Экономка все подливала и подливала, и сама Ева уже не понимала, выпила она третью рюмку или шестую. Ее мысли были заняты странным раскладом – ее привезли как доказательство исполнения условий. В противовес матери Максима, неугодной старому брюзге. Ощупал ее, Еву, как корову, а теперь деньги дает. За старание угодить.
А любовь? Любовь в условиях числилась, или речь шла только о покладистости внука?
– А вдруг я взбрыкну? – Ева уже и мыслила, как выставочная корова. – И откажусь выходить замуж за Максима?
– Дурочка, – тетя Вера смахнула с лица выбившиеся из–под заколки рыжие волосы. – Куда ж ты теперь денешься? Не отпустят. До тебя трех невест пробовали. Но все деду не так. А тут совпало. И образование у тебя есть, значит, не дура. И родители из интеллигенции, хотя и живут в деревне. Врач и учительница. А еще немаловажно, у вас семь я. Понимаешь, о чем говорю? Семь я – пятеро детей и двое родителей. Семья.
– Как много вы обо мне знаете, – растерялась Ева.
– Так не первый день обсуждаем.
– Но я же не товар, чтобы меня со всех сторон рассматривать, – Ева вспыхнула, поняв, почему Максим разозлился, увидев на ее плече татуировку. Деду она могла не понравится. Снижала баллы невесте.

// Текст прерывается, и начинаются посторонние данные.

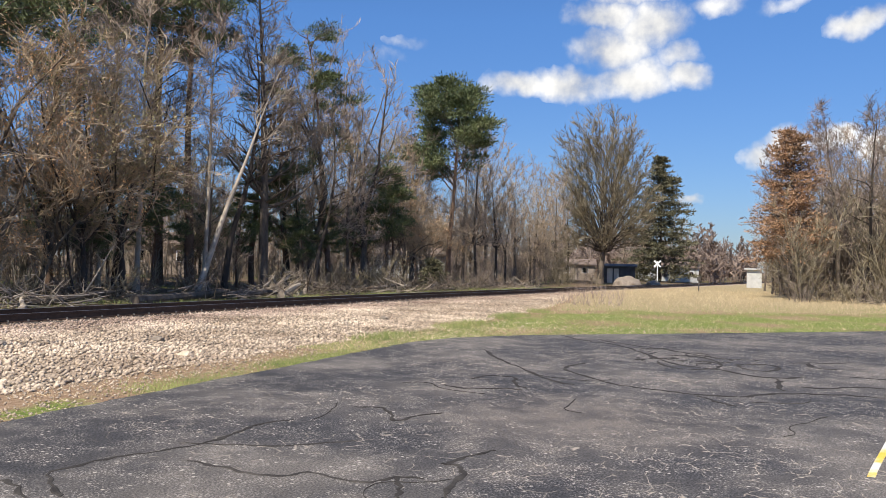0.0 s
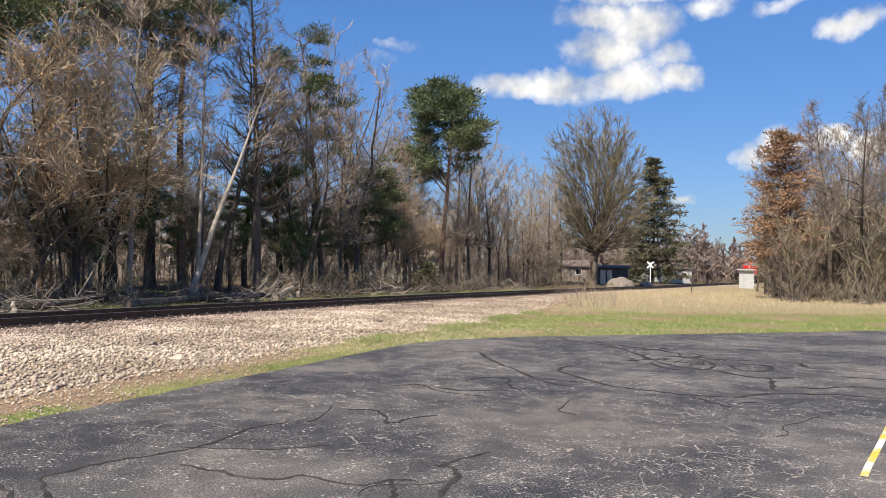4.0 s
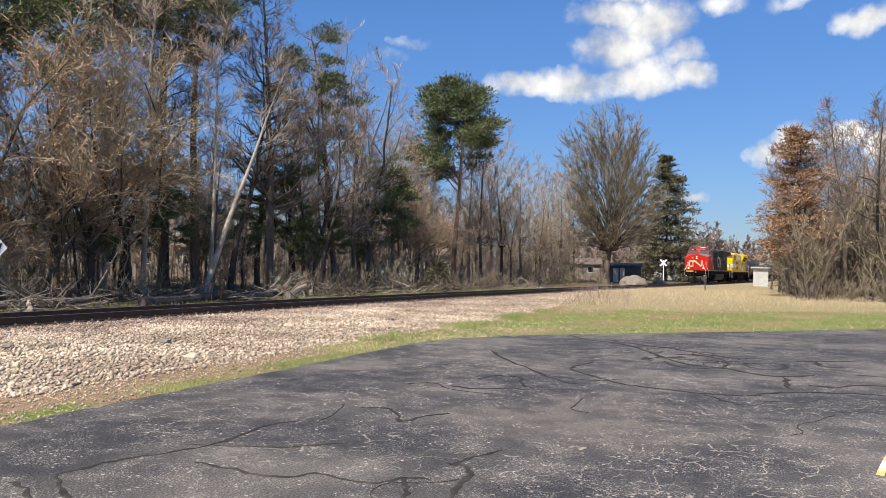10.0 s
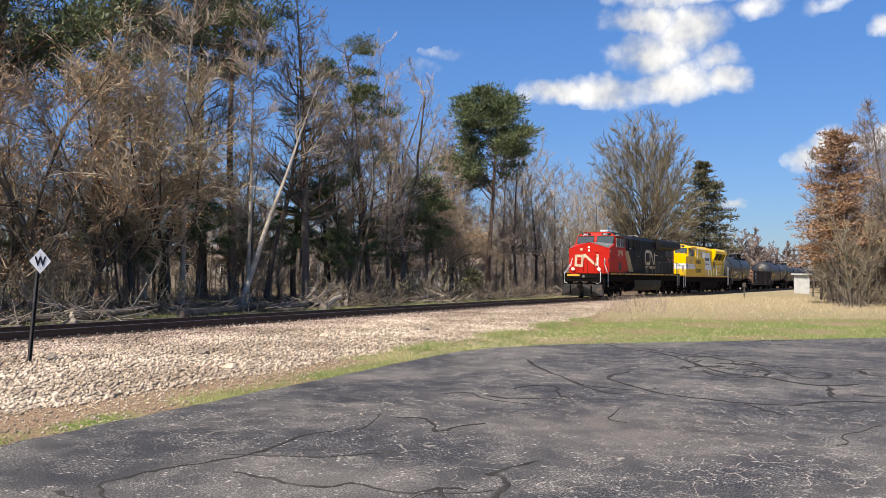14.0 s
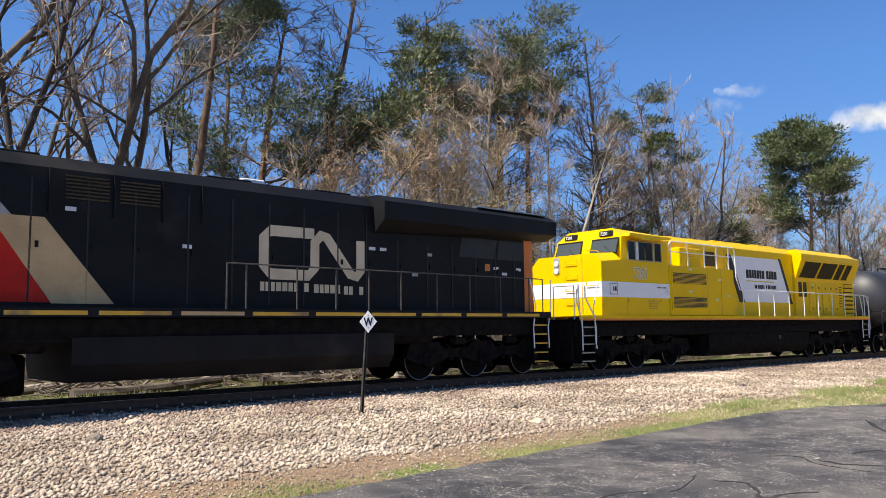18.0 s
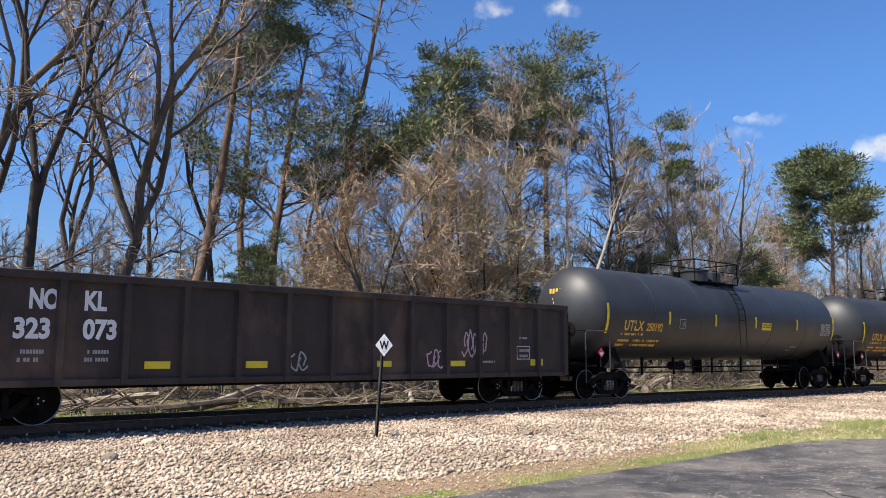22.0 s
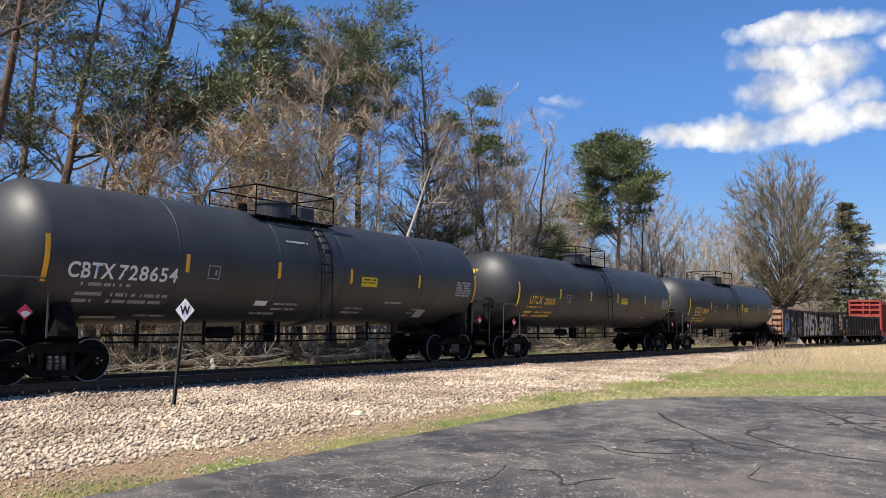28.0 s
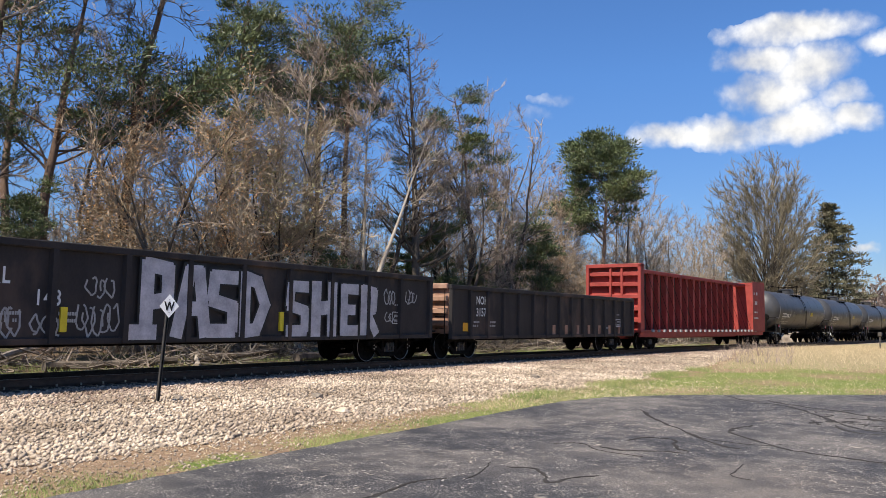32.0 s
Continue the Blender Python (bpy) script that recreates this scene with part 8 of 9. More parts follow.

– Разве? Забыла исконно русское? У вас товар, у нас купец? Да не переживай ты так, – лиса вновь подлила наливки. – Любит Максим тебя. Уж как хотелось бы сказать иначе, но… не буду кривить душой. Я же все слышу и вижу. Как говорил о первых, и как о тебе. Глаза горят, голос звенит. Уж кто–кто, а я понимаю, когда мужчина увлечен. Хватайся и держись. Разве самой не хочется в сладости пожить? С влиятельным мужем. В полным достатке. Детки красивые пойдут. Сама–то тоже не дурна собой.
– А вдруг я не такая? Ну, не из тех, кто из–за денег замуж выходит? Для меня важнее любовь, – слова о том, что Максим увлечен ею, немного успокаивали, но все равно претила мысль, что, сама того не зная, Ева прошла целый конкурс. Как–то не по–людски все это.

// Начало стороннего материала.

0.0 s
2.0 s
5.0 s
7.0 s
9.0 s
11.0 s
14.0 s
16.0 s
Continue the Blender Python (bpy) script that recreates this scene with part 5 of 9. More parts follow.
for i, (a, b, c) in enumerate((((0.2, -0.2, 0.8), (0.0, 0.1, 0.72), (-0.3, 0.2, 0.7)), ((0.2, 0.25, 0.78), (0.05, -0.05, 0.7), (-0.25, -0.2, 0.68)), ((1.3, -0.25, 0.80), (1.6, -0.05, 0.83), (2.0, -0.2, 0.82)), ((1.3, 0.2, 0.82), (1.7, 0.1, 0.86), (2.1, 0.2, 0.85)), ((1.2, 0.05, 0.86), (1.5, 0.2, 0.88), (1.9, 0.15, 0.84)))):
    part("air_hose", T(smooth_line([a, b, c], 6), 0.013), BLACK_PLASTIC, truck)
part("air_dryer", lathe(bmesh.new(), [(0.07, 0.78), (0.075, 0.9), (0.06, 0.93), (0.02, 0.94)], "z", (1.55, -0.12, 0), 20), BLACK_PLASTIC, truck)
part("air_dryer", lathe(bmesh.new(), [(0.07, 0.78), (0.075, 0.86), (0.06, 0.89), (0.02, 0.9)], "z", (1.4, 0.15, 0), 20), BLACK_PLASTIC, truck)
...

– Все такие. Каждая из женщин хочет обеспеченного будущего. Я вот любила. Тридцать лет на ту проклятую любовь положила. И что? Все они от меня носы воротят. Не того поля я ягодка. Ни кола, ни двора, ни детей не нажила. Так и буду до смерти горшки из–под Кирилла выносить, а уж потом хоть рядом с ним в могилку ложись.

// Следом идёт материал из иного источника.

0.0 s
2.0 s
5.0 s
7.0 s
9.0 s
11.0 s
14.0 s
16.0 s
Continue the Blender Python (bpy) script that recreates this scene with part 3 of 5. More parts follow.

– Зачем же вы так? Максим благодарен должен быть, что вы за его дедушкой ухаживали.
– Я для них удобная работница, но только до тех пор, пока Кирилл жив. Заплатят в последний раз и отправят на все четыре стороны. А вот если бы ты слово за меня замолвила. Мол, давайте тетю Веру у нас оставим. Она хозяйство знает…
– Ой, по–моему вы рано со мной договариваетесь.
– А ты, девка, крепче птицу счастья в своих руках держи. Думай и каждое слово взвешивай. Один неверный шаг и, фьюить, у разбитого корыта.
– А мама Максима. За что ее профессор не любит?
– Она как раз не из дур. Сидит на муже верхом и погоняет. Это деда и злит. Светлане в пику наследство внуку отписать хочет, чтобы ей ни полушки не досталось. Говорит, она Петра против отца настроила. Не понимает Кирюша, что они с сыном два сапога пара, оба упертые. Что втемяшилось в голову, то и сделают. Даже если потом жалеть будут.
– А Максим? Он такой же?
– О, этот если и сапог, то испанский. Ой, – женщина зажала себе рот ладонью, – что–то я разговорилась.
Подняла опустевший графин, повертела им так, что солнце, пробивающееся в окно, зажгло его хрустальные грани огнем.
– Хороша была наливка.
Ева смотрела в свою рюмку, где на дне рубином светился напиток. В голове все ленивее и ленивее текли мысли. Клонило в сон.